Material:
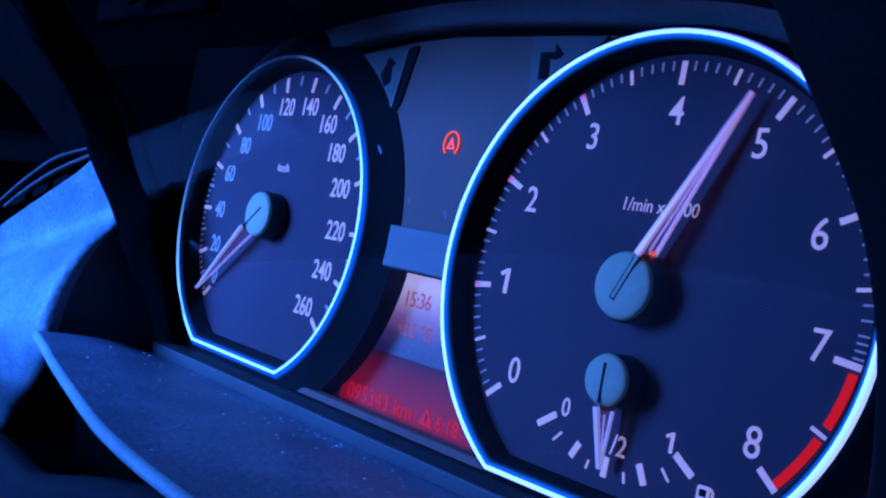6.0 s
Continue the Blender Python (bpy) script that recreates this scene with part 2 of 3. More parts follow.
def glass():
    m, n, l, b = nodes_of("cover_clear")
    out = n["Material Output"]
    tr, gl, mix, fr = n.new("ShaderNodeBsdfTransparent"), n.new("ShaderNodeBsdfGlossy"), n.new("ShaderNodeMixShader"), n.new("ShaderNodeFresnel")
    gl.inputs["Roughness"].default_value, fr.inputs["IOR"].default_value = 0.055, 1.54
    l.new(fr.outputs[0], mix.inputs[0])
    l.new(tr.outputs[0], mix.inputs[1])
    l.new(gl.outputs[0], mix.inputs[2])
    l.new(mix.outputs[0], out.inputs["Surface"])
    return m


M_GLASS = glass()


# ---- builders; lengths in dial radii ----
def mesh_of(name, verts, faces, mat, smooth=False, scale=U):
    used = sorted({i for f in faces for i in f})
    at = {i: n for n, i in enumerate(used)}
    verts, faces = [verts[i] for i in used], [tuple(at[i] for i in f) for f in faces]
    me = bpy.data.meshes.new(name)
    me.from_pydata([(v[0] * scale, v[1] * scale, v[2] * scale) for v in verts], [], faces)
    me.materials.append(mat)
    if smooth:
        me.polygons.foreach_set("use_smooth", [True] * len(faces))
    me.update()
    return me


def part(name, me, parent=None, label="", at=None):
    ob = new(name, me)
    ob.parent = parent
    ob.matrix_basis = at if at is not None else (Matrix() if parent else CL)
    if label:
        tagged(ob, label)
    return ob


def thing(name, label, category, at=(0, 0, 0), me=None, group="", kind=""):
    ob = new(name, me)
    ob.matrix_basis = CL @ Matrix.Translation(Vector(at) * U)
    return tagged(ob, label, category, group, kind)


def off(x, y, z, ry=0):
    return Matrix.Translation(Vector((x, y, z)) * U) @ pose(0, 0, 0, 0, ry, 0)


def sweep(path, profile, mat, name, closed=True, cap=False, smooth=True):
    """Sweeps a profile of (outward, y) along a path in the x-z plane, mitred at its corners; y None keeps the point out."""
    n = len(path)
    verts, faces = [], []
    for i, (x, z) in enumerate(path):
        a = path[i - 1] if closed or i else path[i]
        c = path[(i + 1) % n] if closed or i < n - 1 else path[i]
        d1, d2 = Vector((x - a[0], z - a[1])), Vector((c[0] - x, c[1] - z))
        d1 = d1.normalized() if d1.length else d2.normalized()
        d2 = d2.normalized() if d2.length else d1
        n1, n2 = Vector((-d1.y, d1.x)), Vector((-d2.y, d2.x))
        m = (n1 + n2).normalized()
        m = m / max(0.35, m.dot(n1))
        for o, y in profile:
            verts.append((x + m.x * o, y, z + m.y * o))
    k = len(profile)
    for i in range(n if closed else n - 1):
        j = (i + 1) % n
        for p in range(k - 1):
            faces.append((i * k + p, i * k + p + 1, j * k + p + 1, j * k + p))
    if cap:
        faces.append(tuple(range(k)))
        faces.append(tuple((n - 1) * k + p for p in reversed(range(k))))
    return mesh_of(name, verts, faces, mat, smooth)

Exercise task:
Within the listing above, work out how many lines contain the string "part", and reply with that number only.

Result:
2